The Classical Temple of Athena Nike was designed by the famous architect Kallikrates, who also worked on the construction of the Parthenon. Construction began around 435 BC (or 427 BC according to other accounts) but was soon after halted due to the outbreak of the Peloponnesian War that ravaged Greece for years. The temple was finally completed around 420 BC.

This ancient Greek temple was made entirely of the famous and popular white Pentelic marble. The actual construction stands on a raised platform measuring approximately 27 feet (8.2 meters) long by 18.5 feet (5.5 meters) wide. Its proportions, style, and scale perfectly complement the nearby Propylaea, which is the monumental gateway to the Acropolis. The Ionic order of the temple is characterized by beautiful and slender columns as well as scrolled capitals, adding to its elegant, graceful appearance.

Athena Nike
Scene of the Battle of Plataea, from the south frieze of the Temple of Athena Nike, British Museum (London). Credit: Marie-Lan Nguyen, Wikimedia Commons, Public Domain.

Architectural features

The Temple of Athena Nike is a true masterpiece of Greece’s famous Ionic architecture. Its four monolithic columns on both the east and west ends support an entablature and pediment of the temple. The columns are approximately 13 feet (4 meters) high and have beautiful and intricate bases, along with capitals adorned with scrolls. The continuous frieze of this small temple is a unique feature among all the Acropolis temples, as it wraps around the entire building.

This particular frieze, carved in high relief, depicts many scenes of battles between Greeks and Persians on the north, west, and south sides. These most likely commemorate the Athenian victories—which changed the fate of the entire Western world—at Marathon and Plataea.

The east frieze, on the other hand, showcases an assembly of Greek gods, possibly in connection with the Battle of Marathon and its outcome. However, one of the most striking features of the temple is actually something else: the parapet, added around 410 BC to the bastion on which the temple actually stands.

The parapet’s relief sculptures, carved in the late 5th century BC, depict goddess Nike in various poses, including the famous “Nike adjusting her sandal.” These sculptures are now safely housed in the Acropolis Museum and are considered truly timeless masterpieces of Classical Greek art.

The pediments of the Temple of Athena Nike once contained many sculptural compositions. However, these, unfortunately, have not survived. The east pediment most likely depicted Athena, while the west pediment may have shown a scene related to the Gigantomachy, the mythical battle between the gods and giants.

Within the actual temple stood a cult statue of goddess Athena Nike, which, sadly, has not been preserved. Pausanias, the 2nd-century AD Greek traveler, described this particular statue as wingless. This gave rise to the alternate name Athena Apteros, with “apteros” being Greek for “wingless.” The Athenians believed that by depicting Nike without wings, the goddess of victory would never be able to leave their city and therefore help them be victorious in their future endeavors.
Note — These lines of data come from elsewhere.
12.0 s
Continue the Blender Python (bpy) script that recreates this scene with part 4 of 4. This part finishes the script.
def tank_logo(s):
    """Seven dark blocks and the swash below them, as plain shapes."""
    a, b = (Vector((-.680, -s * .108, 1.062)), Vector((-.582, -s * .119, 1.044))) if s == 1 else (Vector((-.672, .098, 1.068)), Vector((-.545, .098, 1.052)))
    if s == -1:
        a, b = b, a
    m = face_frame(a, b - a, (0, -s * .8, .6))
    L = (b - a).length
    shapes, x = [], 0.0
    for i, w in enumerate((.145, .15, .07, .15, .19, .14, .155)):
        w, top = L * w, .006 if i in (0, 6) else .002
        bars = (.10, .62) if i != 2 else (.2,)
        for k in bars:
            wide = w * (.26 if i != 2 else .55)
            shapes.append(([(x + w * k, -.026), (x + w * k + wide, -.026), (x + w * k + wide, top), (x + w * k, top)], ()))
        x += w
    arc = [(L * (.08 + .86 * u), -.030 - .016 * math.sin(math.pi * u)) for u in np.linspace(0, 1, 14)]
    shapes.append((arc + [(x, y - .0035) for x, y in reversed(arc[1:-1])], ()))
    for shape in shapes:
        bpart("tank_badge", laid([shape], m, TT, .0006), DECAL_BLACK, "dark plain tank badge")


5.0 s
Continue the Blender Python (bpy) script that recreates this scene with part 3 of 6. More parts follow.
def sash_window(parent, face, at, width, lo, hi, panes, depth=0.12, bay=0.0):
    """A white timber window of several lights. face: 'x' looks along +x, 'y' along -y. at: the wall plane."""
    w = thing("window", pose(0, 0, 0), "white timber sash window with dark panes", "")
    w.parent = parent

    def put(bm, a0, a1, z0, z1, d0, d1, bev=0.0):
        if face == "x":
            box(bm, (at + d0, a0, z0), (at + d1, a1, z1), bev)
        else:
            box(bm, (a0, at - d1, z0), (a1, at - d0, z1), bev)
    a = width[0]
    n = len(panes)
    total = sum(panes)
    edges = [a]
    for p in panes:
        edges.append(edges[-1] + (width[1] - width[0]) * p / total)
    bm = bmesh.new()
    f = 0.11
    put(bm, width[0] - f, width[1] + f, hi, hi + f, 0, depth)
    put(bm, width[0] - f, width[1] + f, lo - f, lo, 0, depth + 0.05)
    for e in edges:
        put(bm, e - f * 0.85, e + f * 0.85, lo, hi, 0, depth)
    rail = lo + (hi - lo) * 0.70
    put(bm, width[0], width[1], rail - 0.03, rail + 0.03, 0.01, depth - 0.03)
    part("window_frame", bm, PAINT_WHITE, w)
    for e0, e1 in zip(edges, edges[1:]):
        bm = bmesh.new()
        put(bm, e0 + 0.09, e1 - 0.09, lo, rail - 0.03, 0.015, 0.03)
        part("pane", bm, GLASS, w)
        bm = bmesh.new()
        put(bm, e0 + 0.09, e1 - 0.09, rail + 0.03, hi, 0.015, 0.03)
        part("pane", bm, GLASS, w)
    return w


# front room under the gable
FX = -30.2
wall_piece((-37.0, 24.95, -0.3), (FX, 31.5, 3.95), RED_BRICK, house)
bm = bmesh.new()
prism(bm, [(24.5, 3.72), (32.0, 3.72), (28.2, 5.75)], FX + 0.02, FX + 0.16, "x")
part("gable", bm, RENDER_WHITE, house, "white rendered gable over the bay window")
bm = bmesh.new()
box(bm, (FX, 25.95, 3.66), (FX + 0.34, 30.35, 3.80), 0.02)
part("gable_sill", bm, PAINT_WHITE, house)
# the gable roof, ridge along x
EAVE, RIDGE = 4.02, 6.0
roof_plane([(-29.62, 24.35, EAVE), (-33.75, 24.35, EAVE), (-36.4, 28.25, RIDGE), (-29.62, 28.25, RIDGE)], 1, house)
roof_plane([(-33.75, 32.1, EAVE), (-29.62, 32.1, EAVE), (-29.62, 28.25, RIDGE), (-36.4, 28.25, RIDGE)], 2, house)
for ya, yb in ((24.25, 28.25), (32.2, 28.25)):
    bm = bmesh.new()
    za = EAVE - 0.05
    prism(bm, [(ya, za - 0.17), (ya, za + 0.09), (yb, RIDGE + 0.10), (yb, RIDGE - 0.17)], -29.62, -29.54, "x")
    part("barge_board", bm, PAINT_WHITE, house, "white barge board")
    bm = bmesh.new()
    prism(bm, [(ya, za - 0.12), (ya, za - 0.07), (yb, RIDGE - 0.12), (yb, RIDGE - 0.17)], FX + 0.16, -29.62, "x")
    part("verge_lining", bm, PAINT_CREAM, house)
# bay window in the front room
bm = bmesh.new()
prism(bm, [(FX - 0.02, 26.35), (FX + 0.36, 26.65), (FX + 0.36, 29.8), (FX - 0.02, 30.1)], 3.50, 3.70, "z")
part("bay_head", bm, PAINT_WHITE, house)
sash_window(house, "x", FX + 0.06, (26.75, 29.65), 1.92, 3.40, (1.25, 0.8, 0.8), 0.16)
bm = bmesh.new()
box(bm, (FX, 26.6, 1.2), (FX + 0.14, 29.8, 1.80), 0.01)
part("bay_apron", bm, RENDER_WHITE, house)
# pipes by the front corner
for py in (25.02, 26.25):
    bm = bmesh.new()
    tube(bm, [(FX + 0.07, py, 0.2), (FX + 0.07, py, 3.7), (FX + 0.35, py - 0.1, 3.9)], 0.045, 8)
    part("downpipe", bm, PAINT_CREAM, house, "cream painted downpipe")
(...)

Significance and purpose of this Greek temple

As evidence suggests, the Temple of Athena Nike was of great significance for the ancient Athenians. As a temple dedicated to the goddess of victory, it was their constant reminder of the military success of their city and its aspirations for future triumphs around the Greek world. The location of the temple at the entrance to the Acropolis also symbolized the city’s gratitude to the goddess Athena for her divine protection and guidance to the city and its citizens.

Worshippers would most probably have brought many votive offerings to the temple, seeking Athena Nike’s favor and blessings both for their personal and communal plans. The temple also likely played a role in important religious rituals and processions, such as the Panathenaic Festival, which celebrated the birthday of the goddess Athena.
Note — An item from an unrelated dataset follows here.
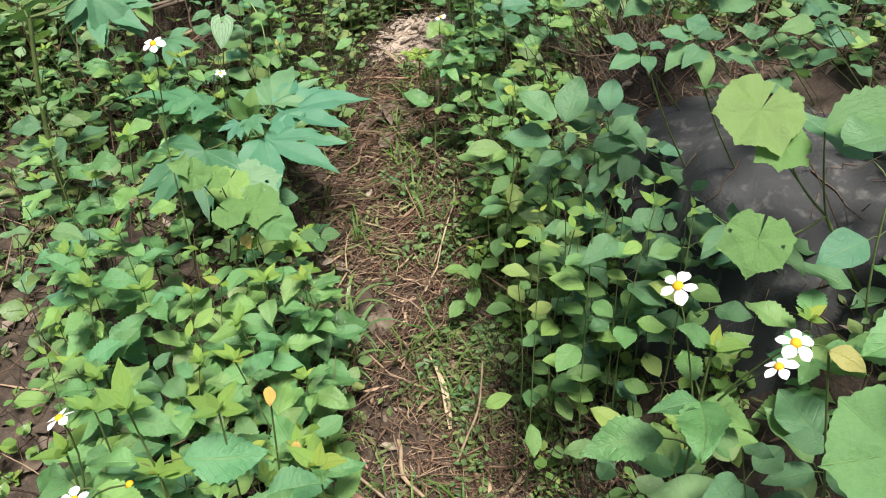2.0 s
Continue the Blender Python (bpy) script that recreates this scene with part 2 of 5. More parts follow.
def blade_geo(width, nv=9, nu=5, peak=0.75, sharp=1.0, serr=0.0, teeth=9, fold=0.25, droop=0.25, wave=0.0, heart=0.0, seed=0):
    """A leaf blade of length 1 along +Y with its face up."""
    r = random.Random(seed)
    lean, tw = r.uniform(-0.06, 0.06), r.uniform(-0.25, 0.25)
    V, F, U = [], [], []
    for i in range(nv):
        v = i / (nv - 1)
        w = max(0.004, width * 0.5 * ovate(v, peak, sharp))
        if serr and 0 < i < nv - 1:
            w *= 1 + serr * (1 if i % 2 else -1)
        for j in range(nu):
            u = j / (nu - 1) * 2 - 1
            x = w * u + lean * math.sin(v * 3.1)
            y = v
            if heart:
                y -= heart * abs(u) ** 1.5 * (1 - v) ** 2 * 1.2
                if i == 0:
                    x += u * width * 0.14
            z = fold * abs(w * u) - droop * v * v + tw * u * w * v + wave * math.sin(v * 11 + seed) * abs(u) * width * 0.5
            V.append((x, y, z))
            U.append(((u + 1) / 2, v))
    for i in range(nv - 1):
        for j in range(nu - 1):
            a = i * nu + j
            F.append((a, a + 1, a + nu + 1, a + nu))
    return np.array(V), np.array(F), np.array(U), np.zeros(len(F), int)


def lobe_reach(dth, length, half):
    """How far a pointed lobe reaches along a ray that leaves its axis by dth degrees."""
    c, sn = math.cos(radians(dth)), abs(math.sin(radians(dth)))
    if c <= 0:
        return 0.0
    for k in range(40, 0, -1):
        q = length * k / 40
        t = q * c / length
        w = half * ((t / 0.55) ** 0.55 if t < 0.55 else max(0.0, 1 - ((t - 0.55) / 0.45) ** 1.25))
        if q * sn <= w + 1e-6:
            return q
    return 0.0


def palm_geo(lobes, floor, span=150, nt=81, nr=7, droop=0.18, cup=0.06, serr=0.02, seed=0, jitter=4, holes=0):
    """A palmate leaf round its petiole joint, longest lobe along +Y, length about 1. lobes: (degrees, length, half width)."""
    r0 = random.Random(seed)
    lobes = sorted((a + r0.uniform(-jitter, jitter), L * r0.uniform(1 - 0.02 * jitter, 1 + 0.012 * jitter), w * r0.uniform(0.9, 1.1)) for a, L, w in lobes)
    axes = [a for a, L, w in lobes]
    angles = sorted([-span + 2 * span * j / (nt - 1) for j in range(nt)] + axes)
    reach = []
    for j, th in enumerate(angles):
        rad = floor * (1.0 if abs(th) < span - 25 else 0.82)
        rad = max([rad] + [lobe_reach(th - a, L, w) for a, L, w in lobes])
        reach.append(rad * (1 + serr * (1 if j % 2 else -1)))
    V, F, U, n = [], [], [], len(angles)
    for i in range(nr):
        s = (i / (nr - 1)) ** 0.85
        for j, th in enumerate(angles):
            q = max(s, 0.01) * reach[j]
            x, y = q * math.sin(radians(th)), q * math.cos(radians(th))
            near = min(1.0, min(abs(th - a) for a in axes) / 24)
            z = -droop * q * q + cup * q * near + 0.035 * math.sin(8 * x + seed) * math.cos(7 * y + seed) + 0.012 * math.sin(19 * x + 2 * seed) * math.sin(17 * y)
            V.append((x, y, z))
            k = float(np.interp(th, [-180] + axes + [180], [-1.5] + list(range(len(axes))) + [len(axes) + 0.5]))
            U.append(((k + 2) / 8, s * reach[j]))
    gone = {(r0.randrange(nr // 2, nr - 1), r0.randrange(n // 5, 4 * n // 5)) for k in range(holes)}
    for i in range(nr - 1):
        for j in range(n - 1):
            if (i, j) in gone or (i, j - 1) in gone:
                continue
            a = i * n + j
            F.append((a, a + 1, a + n + 1, a + n))
    return np.array(V), np.array(F)[:, ::-1], np.array(U), np.zeros(len(F), int)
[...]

The wingless depiction of Nike in the cult statue also showcased the desire of the Athenians to keep victory forever bound to their city. It was a powerful symbol of their confidence and pride as well as their belief in Athens’ destiny to always be victorious against its enemies, both Greek and foreign.

Painting of the Temple of Athena Nike, by Carl Werner, 1877
Painting of the Temple of Athena Nike, by Carl Werner, 1877. Credit: Wikimedia Commons, Public Domain

Later history and restorations

Like many other impressive ancient Greek monuments, the Temple of Athena Nike has gone through a very turbulent history, similar to the nation of Greece. In the early Christian era during the heights of the Roman Empire, the temple was converted into a church, leading to many alterations in its structure. This was quite common at the time, as the population was turning from the old to the new religion. During the later Ottoman occupation of Greece, the temple was sadly completely dismantled in 1686 by the occupiers, who used its stones to build temporary fortifications around the area of the Acropolis.

In 1834, only a few years after the officialization of Greek independence, it was decided that the temple would be completely reconstructed using original, local materials. Further restorations took place later in the 1930s under the supervision of the well-established and famous Greek archaeologist Nikolaos Balanos. However, these early restorations caused some damage to the foundations and structure of the temple.

From 2000 to 2010, a full-scale comprehensive restoration project was undertaken to address these issues. The restoration involved projects such as replacing the old floor of the temple as well as certain structural elements. Additionally, the works focused on correcting previous restoration errors from the early 20th century. Today, following the completion of the final restoration, visitors can admire the temple in its original state, appreciating its timeless beauty and historical significance.